For those looking to understand how markets price geopolitical risk and time decay, this ladder of contracts provides a masterclass in understanding event contract pricing and probability.
Federal Reserve Watch: Shelton Nomination and Rate Expectations
The Fed remains a focal point despite geopolitical headlines. The Judy Shelton nomination market continues to see substantial flow, with $1.04 million trading in the past 24 hours on a contract worth $93.57 million in total volume. At just 3.2¢, traders remain overwhelmingly skeptical that Trump will nominate the controversial economist as Fed chair.
Perhaps more interesting is the March 2026 rate hike market, which trades at just 0.7¢ (99.4% probability of no hike) with nearly $1 million in daily volume. This extreme pricing—effectively zero chance of a 25+ basis point increase—reflects either strong conviction in the Fed’s current pause stance or expectations that economic conditions will keep the central bank on hold. The $54.18 million in total volume on this contract suggests it’s been a popular trading vehicle, likely attracting both directional bets and arbitrage activity.
Both platforms offer Fed-related markets, though each has different strengths for policy traders. You can explore alternatives on Kalshi for CFTC-regulated Fed contracts.
Sports Markets: Hockey and Basketball Action
The sports section of Polymarket continues to broaden beyond election and political markets. The Colorado Avalanche Stanley Cup market shows solid liquidity at $715,542 in 24-hour volume, with the team trading at 23.8¢ to win it all—making them roughly a 4-to-1 underdog in market terms.

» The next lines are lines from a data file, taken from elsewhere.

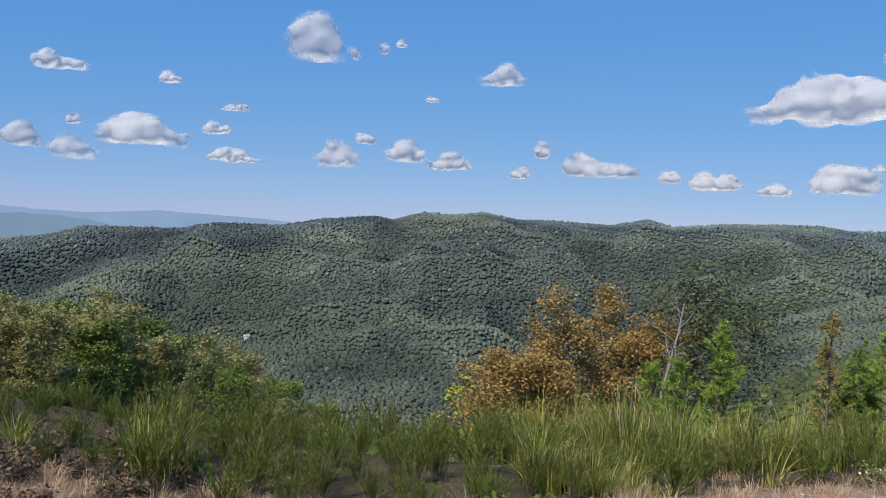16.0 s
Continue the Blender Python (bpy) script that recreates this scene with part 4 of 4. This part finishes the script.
def slab_piece(outline, thick, seed, mat=None):
    """A flat broken stone from its outline, with a chipped upper edge."""
    r = np.random.default_rng(seed)
    o = np.array(outline, float)
    n = len(o)
    c = o.mean(0)
    low, rim_v, top = o, o + r.normal(0, .004, o.shape), c + (o - c) * .93
    v = np.r_[np.c_[low, np.full(n, -thick)], np.c_[rim_v, np.full(n, thick * .6) + r.normal(0, .002, n)], np.c_[top, np.full(n, thick) + r.normal(0, .003, n)], [[*c, thick]]]
    f = []
    for i in range(n):
        j = (i + 1) % n
        f += [[i, j, n + j], [i, n + j, n + i], [n + i, n + j, 2 * n + j], [n + i, 2 * n + j, 2 * n + i], [3 * n, 2 * n + i, 2 * n + j]]
    return mesh_np("piece", v, np.array(f), mat or BROWN_STONE)


def build_slab():
    root = thing("stone_slab", "flat brown stone slab broken into pieces in the gravel", "stone", 2.62, 7.72, ground_at(2.62, 7.72) + .012)
    pieces = (((-.16, -.15), (.13, -.17), (.16, -.02), (.10, .05), (-.15, .04), (-.19, -.05)),
              ((.18, -.15), (.30, -.12), (.31, .03), (.19, .04), (.17, -.04)),
              ((-.26, .06), (.04, .06), (.07, .14), (-.05, .23), (-.22, .18)),
              ((.07, .07), (.24, .06), (.22, .16), (.05, .21), (.10, .13)))
    for k, o in enumerate(pieces):
        part("piece", slab_piece(o, .016, 700 + k), root)


build_slab()


def odd_stone(x, y, long, wide, high, turn, seed, mat, label):
    me = stone_mesh("stone", mat, seed, 3 if long > .12 else 2, high / max(long, .01) * 2)
    ob = new("stone", me)
    ob.matrix_basis = pose(x, y, ground_at(x, y) + high * .2, 0, 0, turn) @ Matrix.Diagonal((long / 2, wide / 2 / .75, long / 2, 1))
    tagged(ob, label, "stone", "stones on the gravel")


odd_stone(-1.34, 12.4, .20, .09, .035, 10, 720, PALE_STONE, "long pale grey stone at the edge of the dry grass")
odd_stone(-1.62, 12.2, .12, .09, .05, 40, 721, BROWN_STONE, "brown stone beside the dry grass")
odd_stone(1.52, 5.74, .26, .13, .03, 0, 722, PALE_STONE, "flat pale stone in the gravel")
odd_stone(1.75, 5.6, .13, .10, .03, 20, 723, PALE_STONE, "small flat pale stone in the gravel")
odd_stone(-.24, 9.9, .11, .07, .04, 0, 725, RUSTY_STONE, "rusty orange stone on the gravel")
odd_stone(-2.57, 7.54, .12, .07, .03, 0, 726, RUSTY_STONE, "rusty orange stone on the gravel")
odd_stone(.88, 5.54, .09, .08, .04, 0, 727, RUSTY_STONE, "yellowish stone on the gravel")
odd_stone(3.74, 13.93, .16, .09, .03, 0, 728, RUSTY_STONE, "orange clay lump on the gravel")
odd_stone(-4.1, 7.8, .16, .1, .07, 20, 729, RUSTY_STONE, "orange stone at the edge of the grass")
for k in range(120):
    t = rng.random()
    x, y = 5.8 + 1.5 * t + abs(rng.normal(0, .8)) - .2, 9.2 + 12 * t + rng.normal(0, .5)
    s = .03 + .09 * rng.random() ** 2
    odd_stone(x, y, s * 1.3, s, s * .4, rng.uniform(0, 360), 740 + k % 7, BROWN_STONE if k % 3 else PALE_STONE, "angular rock in the shallow ditch")


def stick(x0, y0, x1, y1, thick, mat, label, seed):
    r = np.random.default_rng(seed)
    a, b = np.array([x0, y0]), np.array([x1, y1])
    t = np.linspace(0, 1, 7)[:, None]
    p = a + (b - a) * t + r.normal(0, .006, (7, 2))
    pts = np.c_[p, height(p[:, 0], p[:, 1]) + thick * .7]
    ob = new("stick", mesh_np("stick", *tubes([(pts, np.linspace(thick, thick * .6, 7))], 6), mat, None, True))
    tagged(ob, label, "stick")


stick(-.07, 4.95, .09, 4.97, .009, PALE_WOOD, "bleached white stick lying on the gravel", 760)
stick(4.2, 15.6, 4.95, 15.95, .014, PALE_WOOD, "pale dry branch lying on the gravel", 761)
stick(-5.1, 13.0, -3.9, 12.4, .008, PALE_WOOD, "bleached stalk fallen from the grass", 762)


# ---- farther off ----
def build_track():
    """The gravel road that leaves along the western slope."""
    t = np.linspace(0, 1, 30)
    az, r = 92 - 20.5 * t, 30 + 14 * t
    x, y = OX - r * np.sin(np.radians(az)), OY + r * np.cos(np.radians(az))
    d = np.gradient(np.c_[x, y], axis=0)
    d /= np.linalg.norm(d, axis=1)[:, None]
    nrm = np.c_[-d[:, 1], d[:, 0]]
    rows = [np.c_[np.c_[x, y] + nrm * w, height(x, y) + .3 + c] for w, c in ((-2.6, -.6), (-1.7, .0), (0, .07), (1.7, .0), (2.6, -.6))]
    v = np.concatenate(rows)
    k = len(t)
    q = np.array([[a * k + i, a * k + i + 1, (a + 1) * k + i + 1, (a + 1) * k + i] for a in range(4) for i in range(k - 1)])
    tagged(new("road", mesh_np("road", v, np.concatenate([q[:, [0, 1, 2]], q[:, [0, 2, 3]]]), ROAD, None, True)), "pale gravel road leaving along the slope", "road", kind="structure")


build_track()


def build_house():
    az, r = radians(61.8), 1500.0
    x, y = OX - r * math.sin(az), OY + r * math.cos(az)
    root = thing("house", "small white farmhouse far down in the valley", "house", x, y, max(ground_at(x, y), EYE - r * math.tan(radians(7.75))))
    w, d, h = 4.6, 2.8, 2.6
    wall = np.array([[sx * w, sy * d, z] for z in (-6, h) for sx, sy in ((-1, -1), (1, -1), (1, 1), (-1, 1))] + [[-w, 0, h + 2.6], [w, 0, h + 2.6]])
    f = [[0, 1, 5], [0, 5, 4], [1, 2, 6], [1, 6, 5], [2, 3, 7], [2, 7, 6], [3, 0, 4], [3, 4, 7], [4, 7, 8], [5, 9, 6]]
    part("wall", mesh_np("wall", wall, np.array(f), WHITE_WALL), root)
    ridge = np.array([[-w - .5, -d - .5, h - .3], [w + .5, -d - .5, h - .3], [w + .5, 0, h + 2.8], [-w - .5, 0, h + 2.8], [-w - .5, d + .5, h - .3], [w + .5, d + .5, h - .3]])
    part("roof", mesh_np("roof", ridge, np.array([[0, 1, 2], [0, 2, 3], [3, 2, 5], [3, 5, 4]]), ROOF), root, "grey pitched roof")
    root.rotation_euler = (0, 0, az + .25)


build_house()


def far_range(name, table, dist, mat, label):
    """A blue distant mountain range beyond the woods, glowing in its haze colour."""
    t = np.array(table, float).reshape(-1, 2)
    az = np.linspace(t[0, 0], t[-1, 0], 160)
    el = np.interp(az, t[:, 0], t[:, 1]) + .05 * (fbm(az * 2.1, az * 0, 171) - .5)
    a = np.radians(az)
    rows = []
    for far, drop in ((dist, 0.0), (dist - 60, .35), (dist - 160, 3.0)):
        rows.append(np.c_[OX - far * np.sin(a), OY + far * np.cos(a), EYE + far * np.tan(np.radians(el - drop))])
    k = len(az)
    q = np.array([[b * k + i, b * k + i + 1, (b + 1) * k + i + 1, (b + 1) * k + i] for b in range(2) for i in range(k - 1)])
    ob = new(name, mesh_np(name, np.concatenate(rows), np.concatenate([q[:, [0, 1, 2]], q[:, [0, 2, 3]]]), mat, None, True))
    tagged(ob, label, "mountain range", kind="structure")


far_range("backdrop_north", [8, -.3, 10.5, .1, 11.7, .28, 13.3, .42, 14.6, .38, 16, .15, 18, -.3], 4700, HAZE_GLOW, "blue distant mountains on the horizon")
far_range("backdrop_west", [58, -.3, 61.3, -.02, 65, .1, 67.4, .2, 70, -.02, 71.5, -.12, 74.2, -.05, 76, .1, 80, .25, 84, -.2], 4800, HAZE_GLOW, "blue distant mountains on the horizon")
far_range("backdrop_near_west", [68, -1.2, 71, -.6, 73, -.35, 75, -.3, 78, -.45, 82, -1], 4600, HAZE_GLOW_NEAR, "grey-blue distant mountains on the horizon")
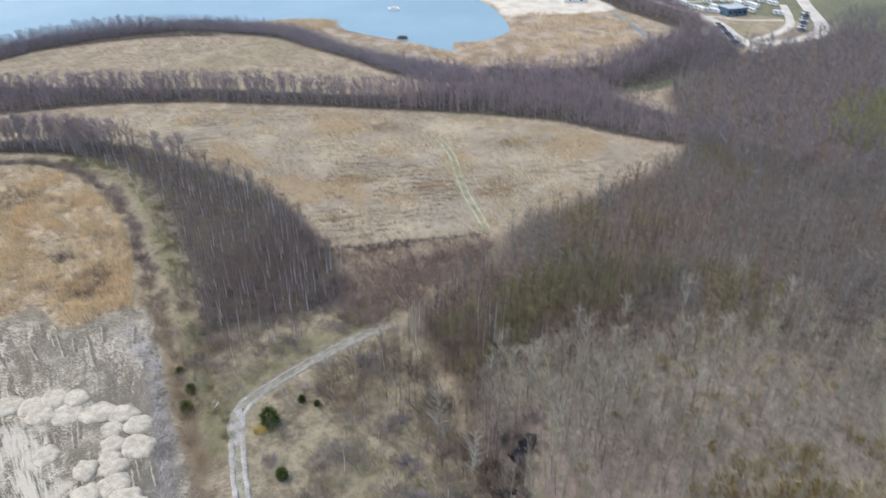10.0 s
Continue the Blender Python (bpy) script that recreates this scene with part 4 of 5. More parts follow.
planted("ochre_undergrowth", rng, p, [[bush(rng, 2.4, 1.7, 46, 0.15)] for _ in range(4)], 0.5 + 0.75 * rng.random(len(p)), [OCHRE_LEAF], "scattered ochre shrubs under the poplars", "shrubs")
p = scatter(rng, smoothed([(32, 41), (36, 52), (42, 57), (47, 52), (46, 44), (38, 38)]), 1.05)
shrubs("bend_thicket", p[fbm(p[:, 0] / 4, p[:, 1] / 4, 86) > 0.42], 0.4, 0.85, THICKET_TWIG, "dense dark olive thicket inside the road's bend")
p = scatter(rng, REEDS, 2.2, [(CLAY, 1)], 1)
p = p[(fbm(p[:, 0] / 11, p[:, 1] / 11, 51) > 0.62) | (np.hypot(p[:, 0] - 62, p[:, 1] - 127) < 7 * rng.random(len(p)) + 3) | (np.hypot(p[:, 0] + 73, p[:, 1] - 121) < 8)]
bank = scatter(rng, np.array([(94, 86), (100, 93), (111, 83), (125, 69.5), (117, 69), (104, 78)], float), 1.15)
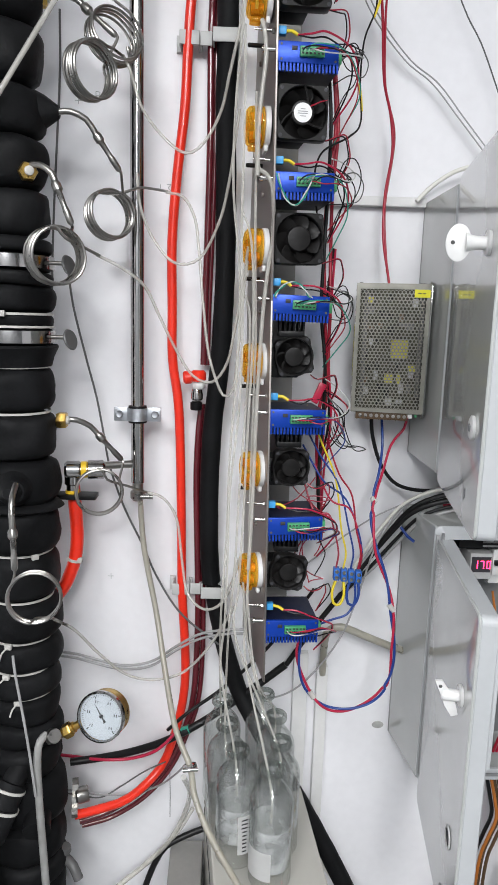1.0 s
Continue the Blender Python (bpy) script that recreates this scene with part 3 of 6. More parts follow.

More surprisingly, the Toronto Raptors Eastern Conference Finals market is seeing significant action ($988,789 in 24h volume) despite trading at just 3.2¢. This suggests either speculative long-shot betting or potentially some news flow around the team that has traders taking small positions on an unlikely outcome. The low probability combined with high volume often indicates either late-breaking information or simple entertainment value for traders.
For those interested in how prediction markets differ from traditional sports betting venues, our analysis of prediction markets vs sports betting breaks down the key distinctions in market structure and liquidity.
2028 Already? Early Presidential Market Activity
It seems never too early for presidential politics. The Andy Beshear 2028 market has attracted $737,122 in 24-hour volume despite trading at just 1.9¢. The Kentucky governor remains a long shot in market terms, but the volume suggests traders are beginning to position in what will eventually become a major market category as we approach the next cycle.
This early positioning in presidential markets demonstrates one of the key advantages of prediction markets for making money—the ability to take positions on future events before mainstream attention drives prices toward more efficient levels.
Market Structure Notes
Today’s snapshot provides a useful reminder about what prediction markets excel at: aggregating distributed information about uncertain future events. The Iran strike markets show how traders use multiple time horizons to express nuanced views on geopolitical risk, while the extreme pricing on the Fed market (0.7¢) demonstrates consensus formation around near-term policy expectations.
The volume concentration is notable—the top Iran strike market alone accounted for roughly a third of today’s combined top-10 volume, suggesting focused attention on a single narrative rather than dispersed trading across multiple themes.
What to Watch
The Iran timeline markets will remain the focal point through week’s end. As the February 28th deadline approaches, expect increased volatility and potentially sharp moves if any diplomatic developments or military positioning changes emerge. The steep probability curve between weekly and monthly contracts suggests the market is highly sensitive to timing signals.
On the monetary policy front, any Fed speakers this week could move the March rate hike market, though at 0.7¢ there’s limited downside remaining. The Shelton nomination market may see movement if any Trump administration personnel announcements are scheduled.
For sports traders, playoff positioning in both NHL and NBA will drive the conference finals and championship markets—watch for injury news and trade deadline activity that could shift championship probabilities.